Similarly, budget “cuts” are on the agenda almost everywhere in Europe. The fiscal exit strategies differ from country to country, in terms of their size, their implementation horizon, their composition (spending cuts versus revenue increases), the nature of short or long term savings they generate, the allocation of cuts to central or local governments, and the degree of institutional reforms that accompany them. Table 1 describes the size of budget cuts in relation to GDP of different national programs for the period 2010-2015.

Source: CESIFO,

They range from the large adjustments of Greece, Spain, Portugal, Spain, France and the United Kingdom, to the modest cuts of Italy, Austria, Hungary, the Netherlands, and Slovakia (Ireland made large cuts prior to 2010 and therefore these do not appear fully in the table).

These adjustment programs pose an important question about fiscal policy in the Euro-area. To what extent are national policies the result of “policy coordination” in Europe, and therefore meet at least in part “European” interests, or rather obey the diktats of a “fiscal dominance” of Germany, possibly under the implicit threat of leaving the weak Southerners to their own destiny?

At this juncture, the “exit strategies” should strike a balance between three goals—the first two mainly, but not exclusively, “national”, and the third one a “European” target. The first one is obviously the solvency of sovereigns. The second is the need to calibrate the exit strategies so as not to aggravate unemployment, the so-called “internal equilibrium”. The third “European” objective is the reduction of current account imbalances within the Euro-zone. Let us consider them in turn.
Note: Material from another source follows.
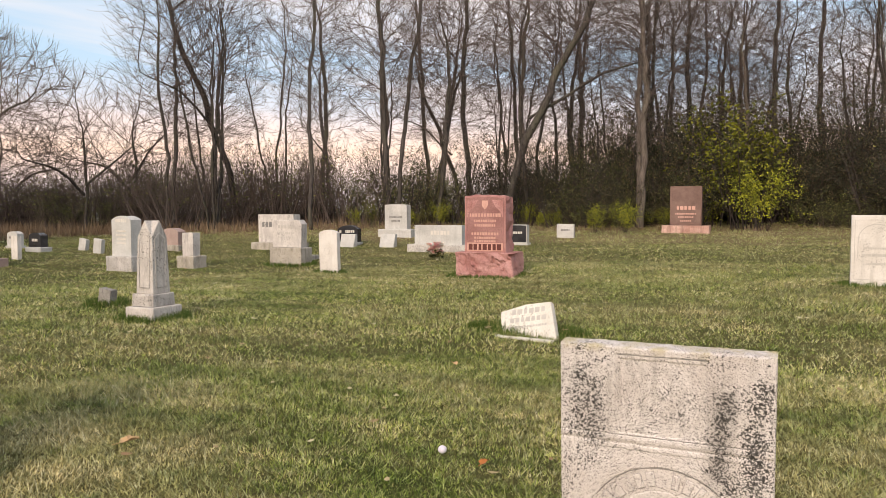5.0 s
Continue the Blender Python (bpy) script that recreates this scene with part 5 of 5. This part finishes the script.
def set_first(ob, x, y, rz, s=1.0):
    ob.matrix_basis = Matrix.Translation((x, y, ground(x, y))) @ Matrix.Rotation(radians(rz), 4, "Z") @ Matrix.Scale(s, 4)


TREES = [
    crown_tree("tree", 11, [[(0, 0, -0.3), (0.1, 0, 3.5), (0.05, 0.1, 8.2)]], (0.1, 0, 7.6), (1.9, 1.9, 5.2), 900, "tall slender bare tree with grey-brown bark", rise=0.5, power=0.51),
    crown_tree("tree", 12, [[(0, 0, -0.3), (0.25, 0, 2.6), (0.75, 0, 7.6)], [(-0.2, 0.1, -0.3), (-0.5, 0.2, 3.0), (-1.0, 0.35, 7.2)]], (-0.1, 0.1, 7.4), (2.3, 1.9, 5.2), 950, "bare twin-stemmed woodland tree", rise=0.5, power=0.52),
    crown_tree("tree", 13, [[(0, 0, -0.3), (-0.7, 0.1, 2.6), (-2.3, 0.2, 5.6), (-2.9, 0.3, 7.6)], [(-0.95, 0.1, 3.2), (-3.0, 0.0, 4.5), (-4.6, 0.2, 4.9)]], (-2.2, 0.2, 7.4), (2.9, 2.3, 4.1), 850, "leaning bare woodland tree with crooked limbs", rise=0.3, power=0.56, step=0.34),
    crown_tree("tree", 14, [[(0, 0, -0.3), (0.05, 0, 4.0), (-0.15, 0.1, 8.6)]], (0, 0, 7.8), (2.3, 2.2, 5.1), 1000, "tall pale-barked bare tree", bark_mat=BARKPALE, rise=0.45, power=0.54),
    crown_tree("tree", 15, [[(0, 0, -0.3), (0.45, 0.1, 3.0), (0.9, 0.3, 7.0)], [(-0.1, 0, -0.3), (-0.15, -0.3, 3.2), (-0.1, -0.6, 7.6)], [(-0.2, 0.1, -0.3), (-0.9, 0.2, 3.0), (-1.5, 0.5, 6.4)]], (-0.2, 0, 7.0), (2.2, 2.0, 5.0), 900, "bare tree with three slim stems", rise=0.5, power=0.51),
]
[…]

If cuts are intended to ensure solvency, countries with lower primary surpluses should implement stronger maneuvers. Figure 1 shows, on the y-axis, the magnitude of the cuts announced for 2010-15, and, on the x-axis, the primary balances in 2009. The figure shows that indeed a negative relationship seems to hold.

Figure 1:  Budget Cuts in 2010-15 (adj) e Primary Balances in 2009 (pbax), % GDP

Source: author’s calculations

In Figure 2, budget cuts are plotted against the debt/GDP ratios: countries with more debt would require larger cuts in order to ensure solvency. The (positive) relationship between adjustment and debt is less clear cut. However, when the effect of other possible influences are controlled for[1],  a positive relationship seems to hold.

Figure 2:  Budget Cuts in 2010-15 (adj) and Public Debt in 2009 (pudp), % GDP

Source: author’s calculations


The consolidation measures in Europe do not appear to take unemployment into great consideration, to say the least. Figure 3 shows the relationship between the cuts programmed for 2010-15 (on the y axis) and the rate of unemployment (on the x-axis) in 2009. In principle, one would expected a negative relationship between the two: budget cuts should be lower where  unemployment is higher. Yet, the figure shows that cuts are actually larger in countries where unemployment is higher[2].

Figure 3:  Budget Cuts in 2010-15 (adj), %GDP, and unemployment rate 2009

Source: author’s calculations

Current Account Imbalances

The “European” objective of rebalancing current accounts in the Euro-zone requires that that the adjustment should be larger for countries with the high current account deficits. Clearly, this is because budget cuts tend to reduce aggregate demand, wages and prices benefitting the trade balance. The policies undertaken by European countries seem to be consistent with this objective. Figure 4 shows that the adjustment tends to be larger for countries with larger current account deficits.

Figure 4:  Budget Cuts in 2010-15 (adj) e Current Account Balance 2009 (cara), % GDP

Source: author’s calculations

Policy Coordination or German Diktat?

In conclusion, the fiscal exit strategies that the major European countries have planned for 2010-15 seem to respond to the need to ensure the solvency, being related to the levels of deficits and national debts. Despite the lack of formal mechanisms to implement fiscal coordination in the Euro-zone, the planned exit strategy seems also consistent with the objective of promoting convergence among European countries, through the reduction of current account imbalances.  Thus, the view that fiscal consolidation in Europe merely responds to the interests of Germany seems excessive. Yet, the evidence also  suggests that consolidation efforts do not reflect the unemployment situation of member countries, and therefore risk aggravating it:  in this respect the European consolidation efforts appears inspired by an orthodoxy of fiscal rigor of Teutonic imprint.